Surprising beauty found in bacterial cultures
Microbial communities inhabit every ecosystem on Earth, from soil to rivers to the human gut. While single-species microbial cultures are often used in labs, in the real world, many different microbial species inhabit the same space. NSF-funded researchers at the University of California, San Diego have discovered that when certain microbes pair up, stunning floral patterns emerge. Understanding the patterns could have important implications for studying biofilms.
In a paper published in eLife, researchers report that when non-motile E. coli are placed together with motile A. baylyi, the E. coli "catch a wave" at the front of the expanding A. baylyi colony. Motility is the ability of an organism to move independently.
When E. coli and A. baylyi are mixed together, both strains flourish and spread as the non-motile E. coli hitch a ride on the highly mobile A. baylyi. Intricate flower-like patterns then emerge in the colony over a 24-hour period.
To uncover how the flower patterns form, the researchers developed mathematical models that considered the different physical properties of the two strains.

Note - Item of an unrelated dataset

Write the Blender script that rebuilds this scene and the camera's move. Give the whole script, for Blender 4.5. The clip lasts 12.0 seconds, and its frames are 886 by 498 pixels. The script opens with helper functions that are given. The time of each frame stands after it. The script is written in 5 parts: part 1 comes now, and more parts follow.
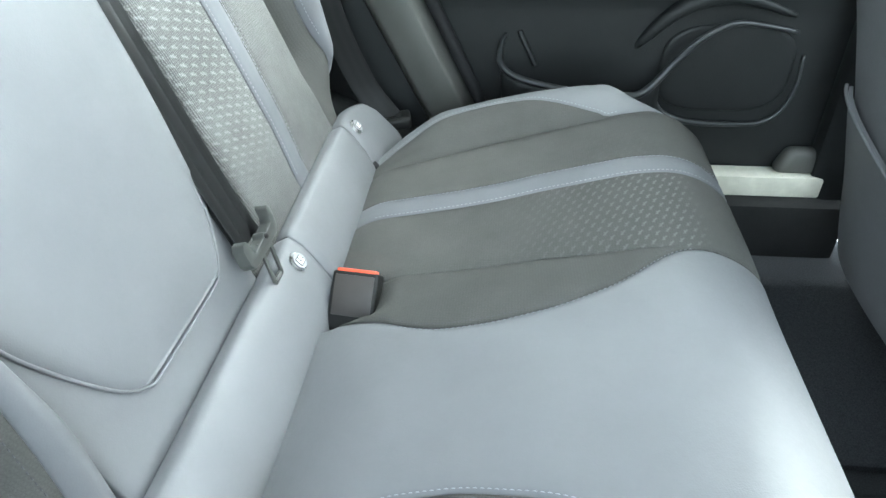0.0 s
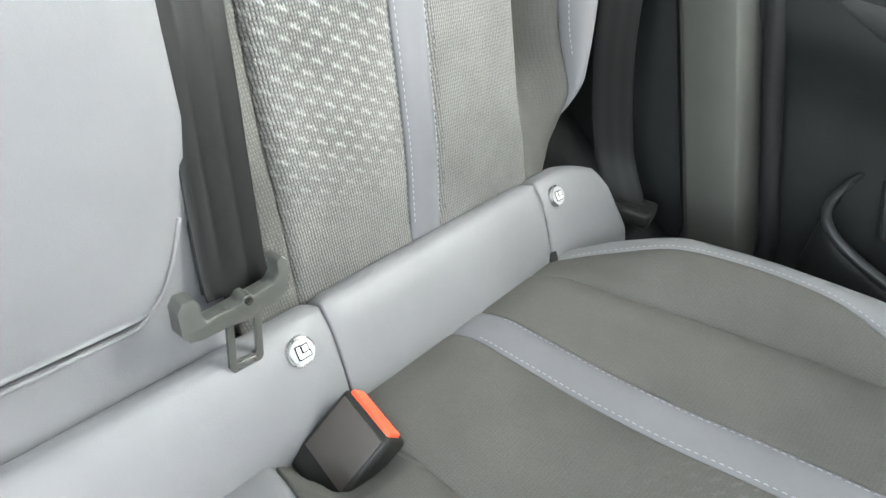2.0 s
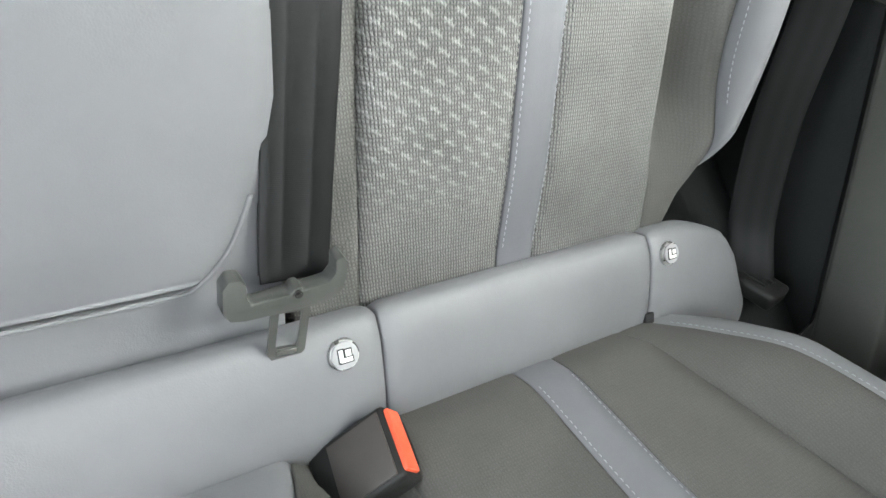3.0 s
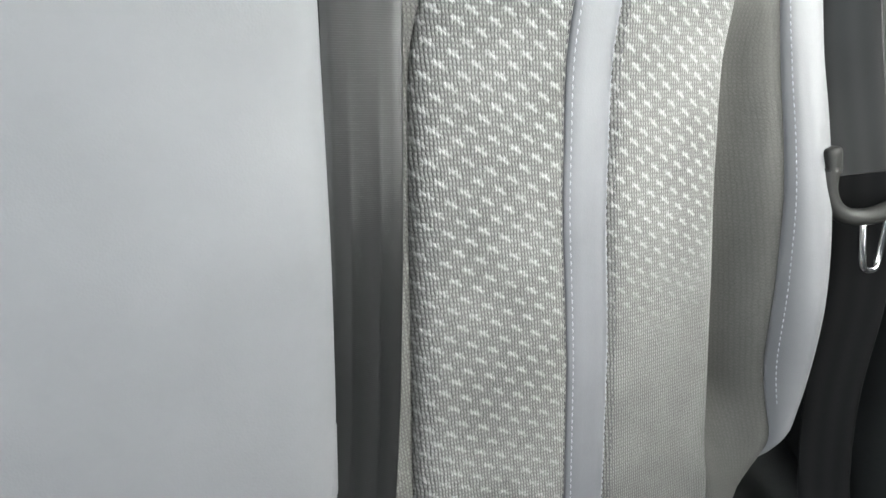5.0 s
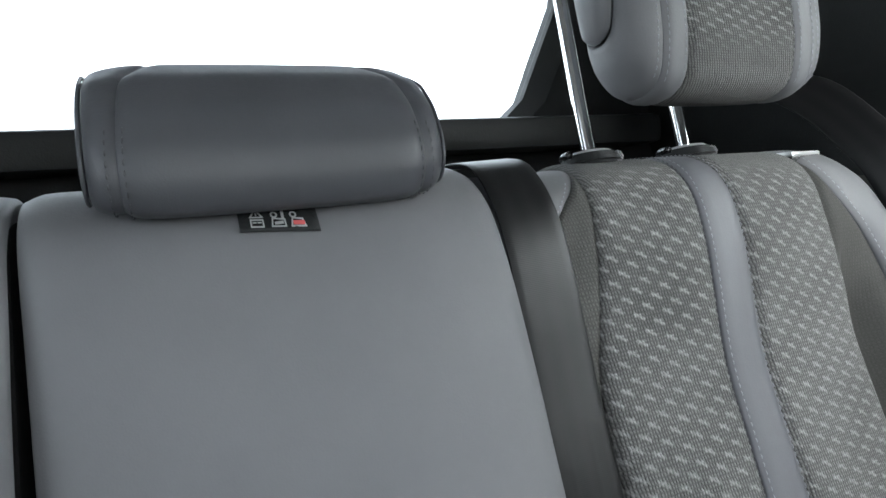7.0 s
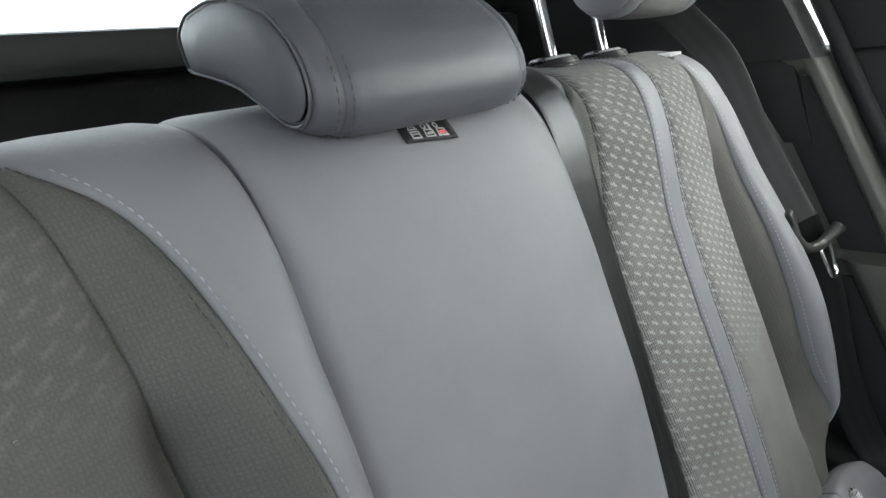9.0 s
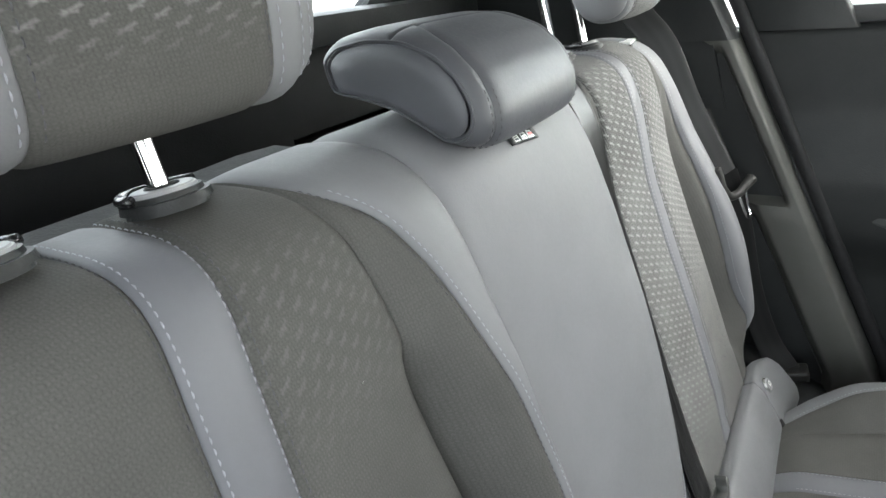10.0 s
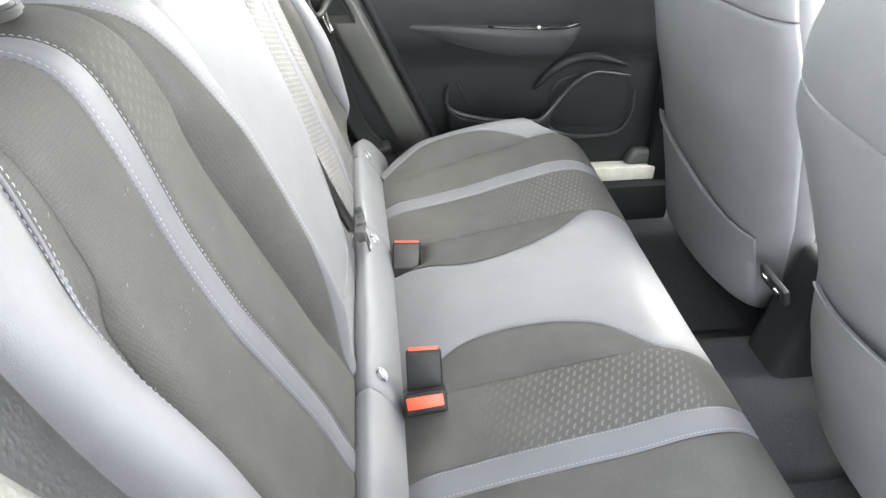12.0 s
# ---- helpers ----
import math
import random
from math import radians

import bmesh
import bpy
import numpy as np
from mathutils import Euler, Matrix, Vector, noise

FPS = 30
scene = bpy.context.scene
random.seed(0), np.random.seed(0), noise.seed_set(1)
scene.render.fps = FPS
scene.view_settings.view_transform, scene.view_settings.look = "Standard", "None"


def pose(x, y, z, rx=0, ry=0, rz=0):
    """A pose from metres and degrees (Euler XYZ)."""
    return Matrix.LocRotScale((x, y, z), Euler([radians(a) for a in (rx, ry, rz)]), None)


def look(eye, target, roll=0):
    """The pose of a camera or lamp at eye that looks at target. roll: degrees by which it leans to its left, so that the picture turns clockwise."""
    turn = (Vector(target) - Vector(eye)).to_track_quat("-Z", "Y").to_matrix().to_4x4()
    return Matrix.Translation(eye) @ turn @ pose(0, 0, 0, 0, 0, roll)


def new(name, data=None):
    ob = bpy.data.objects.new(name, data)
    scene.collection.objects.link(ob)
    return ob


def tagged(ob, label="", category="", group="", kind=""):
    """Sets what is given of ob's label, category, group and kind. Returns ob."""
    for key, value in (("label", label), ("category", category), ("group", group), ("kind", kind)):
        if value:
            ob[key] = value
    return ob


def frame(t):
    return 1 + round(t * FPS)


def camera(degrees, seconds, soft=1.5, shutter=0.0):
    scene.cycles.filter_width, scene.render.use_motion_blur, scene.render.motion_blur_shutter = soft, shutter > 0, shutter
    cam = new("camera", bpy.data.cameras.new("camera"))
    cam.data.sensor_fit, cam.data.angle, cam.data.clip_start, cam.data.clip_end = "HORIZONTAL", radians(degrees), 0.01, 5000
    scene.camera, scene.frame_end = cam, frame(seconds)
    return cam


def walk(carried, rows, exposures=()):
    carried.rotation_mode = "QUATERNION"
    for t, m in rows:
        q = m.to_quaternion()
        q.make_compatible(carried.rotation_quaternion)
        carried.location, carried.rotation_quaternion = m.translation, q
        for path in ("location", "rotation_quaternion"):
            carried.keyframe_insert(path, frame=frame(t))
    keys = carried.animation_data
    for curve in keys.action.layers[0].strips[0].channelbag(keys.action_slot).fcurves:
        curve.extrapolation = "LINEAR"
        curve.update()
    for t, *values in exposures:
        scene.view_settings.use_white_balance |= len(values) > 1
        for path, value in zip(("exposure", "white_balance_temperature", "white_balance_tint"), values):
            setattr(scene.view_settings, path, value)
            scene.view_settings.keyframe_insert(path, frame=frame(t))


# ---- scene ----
cam = camera(69.7, 12.0)
PATH = [
    (0, (0.228, -0.357, 0.838), (0.035, 1.215, -0.383), -1.8),
    (0.5, (0.251, -0.254, 0.811), (-0.024, 1.315, -0.398), -2.6),
    (1, (0.253, -0.125, 0.758), (-0.083, 1.443, -0.438), 3.4),
    (1.5, (0.239, -0.077, 0.765), (-0.435, 1.368, -0.443), 7.2),
    (2, (0.239, -0.02, 0.759), (-0.66, 1.24, -0.507), 11.9),
    (2.5, (0.239, 0.025, 0.759), (-0.809, 1.04, -0.61), 15.8),
    (4.3, (0.169, 0.041, 0.844), (-1.042, 0.933, -0.474), 15.7),
    (4.5, (0.176, 0.058, 0.873), (-1.14, 0.871, -0.395), 10.5),
    (5, (0.16, 0.04, 0.882), (-1.317, 0.947, -0.116), 9.1),
    (5.5, (0.201, 0.034, 0.884), (-1.525, 0.869, 0.317), 1.2),
    (6, (0.18, 0.014, 0.919), (-1.592, 0.862, 0.547), -1.4),
    (6.5, (0.187, -0.006, 0.93), (-1.648, 0.775, 0.779), -5.1),
    (6.7, (0.186, -0.027, 0.93), (-1.661, 0.729, 0.801), -4.8),
    (8.3, (0.12, -0.185, 0.959), (-1.411, 1.007, 0.474), -4.3),
    (8.5, (0.133, -0.214, 0.945), (-1.38, 1.02, 0.51), -6.5),
    (9, (0.106, -0.299, 0.972), (-1.224, 1.077, 0.391), -6.0),
    (9.5, (0.074, -0.401, 1.007), (-1.154, 1.036, 0.354), -6.8),
    (10, (0.044, -0.489, 1.052), (-0.969, 1.053, 0.279), -5.8),
    (10.5, (0.031, -0.58, 1.083), (-0.614, 1.041, 0.105), -2.7),
    (11, (0.008, -0.636, 1.115), (-0.327, 0.978, -0.018), -1.9),
    (11.5, (0.018, -0.703, 1.1), (0.007, 0.931, -0.053), 0.3),
    (12, (0.01, -0.797, 1.102), (0.21, 0.789, -0.1), 0.9),
]
walk(cam, [(t, look(eye, target, roll)) for t, eye, target, roll in PATH],
     exposures=[(0, 4.92, 5950, -3), (0.5, 5.08, 6500, 2), (1, 5.39, 6600, 4), (1.5, 5.25, 6600, 4), (2, 4.99, 6550, 4), (2.5, 4.77, 6550, 4), (4.5, 4.47, 6550, 5), (5, 4.33, 6550, 5), (5.5, 4.05, 6450, 6), (6, 3.94, 6300, 6), (6.5, 3.00, 6150, 6), (8.5, 3.34, 6400, 6), (9.5, 3.81, 6550, 6), (10.5, 4.20, 6600, 6), (11, 4.51, 6650, 7), (12, 5.19, 6700, 9)])

# ---- daylight ----
world = bpy.data.worlds.new("overcast_sky")
scene.world = world
world.use_nodes = True
wn = world.node_tree
sky = wn.nodes.new("ShaderNodeTexSky")
sky.sky_type = "NISHITA"
sky.sun_disc = False
sky.sun_elevation = radians(42)
sky.sun_rotation = radians(58)
sky.air_density = 1.0
sky.dust_density = 2.0
wn.nodes["Background"].inputs["Strength"].default_value = 0.14
haze = wn.nodes.new("ShaderNodeHueSaturation")
haze.inputs["Saturation"].default_value = 0.24
wn.links.new(sky.outputs["Color"], haze.inputs["Color"])
wn.links.new(haze.outputs["Color"], wn.nodes["Background"].inputs["Color"])

sun_data = bpy.data.lights.new("sun", "SUN")
sun_data.energy = 0.55
sun_data.angle = radians(60)
sun_data.color = (1.0, 0.99, 0.975)
sun = new("sun", sun_data)
sun.matrix_world = look((1.1, 0.6, 1.1), (0, 0, 0))


# ---- materials ----
class Nodes:
    """A short way to write node materials."""

    def __init__(self, name, rough=0.5, metal=0.0, spec=0.5):
        self.m = bpy.data.materials.new(name)
        self.m.use_nodes = True
        self.t = self.m.node_tree
        self.b = self.t.nodes["Principled BSDF"]
        self.b.inputs["Roughness"].default_value = rough
        self.b.inputs["Metallic"].default_value = metal
        self.b.inputs["Specular IOR Level"].default_value = spec

    def add(self, kind, operation="", use_clamp=False, data_type="", feature="", attribute_name=""):
        n = self.t.nodes.new(kind)
        if operation:
            n.operation = operation
            n.use_clamp = use_clamp
        if data_type:
            n.data_type = data_type
        if feature:
            n.feature = feature
        if attribute_name:
            n.attribute_name = attribute_name
        return n

    def put(self, socket, value):
        if hasattr(value, "is_output"):
            self.t.links.new(value, socket)
        else:
            socket.default_value = value

    def math(self, op, a, b=0.0, c=None, clamp=False):
        n = self.add("ShaderNodeMath", operation=op, use_clamp=clamp)
        self.put(n.inputs[0], a)
        self.put(n.inputs[1], b)
        if c is not None:
            self.put(n.inputs[2], c)
        return n.outputs[0]

    def mix(self, f, a, b):
        n = self.add("ShaderNodeMix", data_type="RGBA")
        self.put(n.inputs["Factor"], f)
        self.put(n.inputs[6], a)
        self.put(n.inputs[7], b)
        return n.outputs[2]

    def place(self):
        return self.add("ShaderNodeTexCoord").outputs["Object"]

    def noise(self, scale, detail=3.0, rough=0.55, vec=None):
        n = self.add("ShaderNodeTexNoise")
        n.inputs["Scale"].default_value = scale
        n.inputs["Detail"].default_value = detail
        n.inputs["Roughness"].default_value = rough
        self.put(n.inputs["Vector"], vec if vec is not None else self.place())
        return n.outputs["Fac"]

    def cells(self, scale, feature="F1"):
        n = self.add("ShaderNodeTexVoronoi", feature=feature)
        n.inputs["Scale"].default_value = scale
        self.put(n.inputs["Vector"], self.place())
        return n.outputs["Distance"]

    def span(self, v, a, b, c=0.0, d=1.0):
        n = self.add("ShaderNodeMapRange")
        self.put(n.inputs["Value"], v)
        for i, k in enumerate((a, b, c, d)):
            n.inputs[i + 1].default_value = k
        return n.outputs["Result"]

    def bump(self, height, strength=0.3, dist=0.001, over=None):
        n = self.add("ShaderNodeBump")
        n.inputs["Strength"].default_value = strength
        n.inputs["Distance"].default_value = dist
        self.put(n.inputs["Height"], height)
        if over is not None:
            self.put(n.inputs["Normal"], over)
        return n.outputs["Normal"]

    def done(self, color=None, rough=None, normal=None):
        if color is not None:
            self.put(self.b.inputs["Base Color"], color)
        if rough is not None:
            self.put(self.b.inputs["Roughness"], rough)
        if normal is not None:
            self.put(self.b.inputs["Normal"], normal)
        return self.m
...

It turned out that in areas where there is less E. coli accumulation, there is also less friction, allowing the boundaries to push out faster. In the areas where there is more E. coli accumulation and more friction, the boundaries stagnate. That's what creates the "petals" of the flower.
Further analysis suggests this type of pattern forms when motile bacteria are mixed with a non-motile strain that has a higher growth rate or effective surface friction, which could have important implications in studying biofilms.
Biofilms are communities of microorganisms—including bacteria and fungi—that adhere to each other and to surfaces, creating strong matrices that are difficult to break down. Common examples include dental plaque and “pond scum.” They also grow in medical devices such as pacemakers and catheters. Learning how non-motile bacteria "stick" to motile bacteria may provide insight into how biofilms are formed and how they can be eliminated.
"Studying interactions in biological entities such as bacteria and their emergent structures is important for understanding pattern formation in complex systems," says Krastan Blagoev, a program director in NSF's Division of Physics. "NSF supports this kind of research because these natural structures are efficient in resource management and can help us build more efficient infrastructure."